It is now clear that hundreds of thousands of pounds has been paid by Sun journalists to a variety of public officials, including police officers, over the last decade.
The paper still says “we pay for your stories” on page two and it appears that in the past little consideration was given to whether paying state employees for tips was against the law.
To be fair, use of the 13th century common law offence of misconduct in public office against journalists was only clarified by the Lord Chief Justice in March of this year.
Senior journalists, from the editor down, have been involved in making these payments, which were openly made via the company’s usual banking processes.
It is difficult to see how the top executives at the paper’s former publisher, News International, and its parent News Corp were not also responsible for what went on.
We know from other prosecutions that the News of the World, Star and Mirror titles have also paid public officials for stories.
After a police inquiry – Operation Elveden – lasting four years and costing £13m, and the arrest and/or charging of 34 journalists on suspicion of offences relating to misconduct in public office, one reporter at The Sun has been found guilty of this crime.
On Friday, crime reporter Anthony France will be sentenced and he could be sent to prison.
France could well turn out to be the only conviction at trial of a journalist Operation Elveden gets. Only two other journalists have trials outstanding, the rest have either been cleared or found not guilty. Former Sunday Mirror/NoW journalist Dan Evans admitted the offence, as well as phone-hacking, but escaped jail after giving evidence against colleagues.
The thought of one editorial footsoldier carrying the can for all this strikes me as unfair. To quote Ian Hislop (speaking in different circumstances): “If that’s justice, then I’m a banana.”
France was found guilty on Friday of aiding and abetting misconduct in a public office after The Sun paid a policeman £22,000 over a period of three years for tips which led to the publication of 38 stories.
He testified in court that Sun assistant news editor James Clothier 'gave him' the source and later told him that he had checked with a lawyer about the legality of using him.
Ignorance may be no protection in law, but it should be remembered that ignorance of this particular area of law was not confined to The Sun.
The Crown Prosecution Service and Old Bailey judge Charles Wide also got it wrong – as proven by the appeal judgment issued by the Lord Chief Justice in March.
He quashed the conviction of former News of the World reporter Lucy Panton for paying a prison officer for stories saying that Judge Wide misdirected the jury over the level of seriousness which was required for the charge to stick.
This led the CPS to admit that it had been wrong to charge nine journalists with the offence and revise its decision, clearing them of further action.
Mr Justice Cranston said in his judgment: “This is without doubt a difficult area of the criminal law.
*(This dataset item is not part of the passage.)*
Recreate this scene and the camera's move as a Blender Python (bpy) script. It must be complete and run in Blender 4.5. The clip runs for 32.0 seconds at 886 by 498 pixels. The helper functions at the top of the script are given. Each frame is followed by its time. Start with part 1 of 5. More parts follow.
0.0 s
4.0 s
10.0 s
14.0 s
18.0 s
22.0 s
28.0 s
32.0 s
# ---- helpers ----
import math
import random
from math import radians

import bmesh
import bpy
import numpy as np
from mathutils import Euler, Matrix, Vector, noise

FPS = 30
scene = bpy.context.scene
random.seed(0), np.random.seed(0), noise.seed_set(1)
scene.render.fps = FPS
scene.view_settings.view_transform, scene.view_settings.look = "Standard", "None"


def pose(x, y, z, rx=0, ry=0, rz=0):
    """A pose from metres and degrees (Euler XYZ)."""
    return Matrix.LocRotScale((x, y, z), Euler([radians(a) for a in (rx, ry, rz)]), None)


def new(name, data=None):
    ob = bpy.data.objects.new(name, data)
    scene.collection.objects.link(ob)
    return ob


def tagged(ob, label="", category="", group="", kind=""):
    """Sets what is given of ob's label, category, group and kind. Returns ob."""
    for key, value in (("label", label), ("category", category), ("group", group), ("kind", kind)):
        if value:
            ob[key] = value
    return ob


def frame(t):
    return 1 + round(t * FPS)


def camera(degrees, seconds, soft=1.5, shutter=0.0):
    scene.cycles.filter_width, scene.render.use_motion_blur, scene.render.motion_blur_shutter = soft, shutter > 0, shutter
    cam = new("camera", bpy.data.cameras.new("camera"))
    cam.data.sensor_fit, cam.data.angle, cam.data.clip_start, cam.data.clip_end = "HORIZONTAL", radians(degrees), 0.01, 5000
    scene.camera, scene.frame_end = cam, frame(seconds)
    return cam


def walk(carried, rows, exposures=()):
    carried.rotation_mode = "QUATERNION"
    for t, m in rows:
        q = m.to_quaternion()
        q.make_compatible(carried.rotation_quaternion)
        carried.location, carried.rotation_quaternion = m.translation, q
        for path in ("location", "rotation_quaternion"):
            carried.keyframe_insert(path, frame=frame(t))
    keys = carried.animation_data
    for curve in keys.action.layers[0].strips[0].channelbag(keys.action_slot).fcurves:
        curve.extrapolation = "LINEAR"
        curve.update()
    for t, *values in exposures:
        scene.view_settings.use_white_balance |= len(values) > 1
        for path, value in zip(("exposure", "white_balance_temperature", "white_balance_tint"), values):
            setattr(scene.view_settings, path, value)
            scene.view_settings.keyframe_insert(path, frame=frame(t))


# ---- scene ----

An ancient common law offence is being used in circumstances where it has rarely before been applied.”
If the Lord Chief Chief Justice of England and Wales admits that he finds this area of law "difficult" it is believable that Anthony France, who had never before had so much as points on his licence, deferred to a senior colleague for legal advice on this grey area.
Cranston also said that the disclosure of the information needed to have "the effect of harming the public interest".
The France stories varied from airline pilots failing breath tests, to a story about an OAP having sex with a horse and a tale about a BA engineer with a penchant for high heels who was questioned by police on suspicion of criminal damage after being filmed walking up and down a DIY catwalk made of ceiling tiles on work time.
All of the above were only published after confirmations and further details provided by the police press office.
I don't think publishing true stories about police investigations based on information provided by police press officers can be said to be harming the public interest.
The jury may have decided that the payments harmed the public interest by corrupting a police officer.
But we should remember that PC Timothy Edwards was a Sun source before he was introduced to France (the trial was told about an earlier story by Gordon Smart, now The Sun's Scotland editor, which was based on information provided by Edwards to another Sun journalist).
France testified that he didn't make any payments himself. He said that the company paid the money based on the recommendations of the newsdesk.
Nowadays Sun publisher News UK hammers home the dangers of paying the wrong people for stories.
Since the Bribery Act 2010 the law is more clear cut. The News UK staff handbook says: “You should not make a payment to a public official.”
But before 2010 it seems that Sun journalists were given zero guidance on this area of law.
Media law bible McNae’s Essential Law for Journalists and the Editors’ Code also had nothing to say on payments to public officials. The only prohibition was on payments to witnesses in criminal trials.
I hope that judge Timothy Pontius bears all this in mind when he decides how best to punish France when he is sentenced on Friday.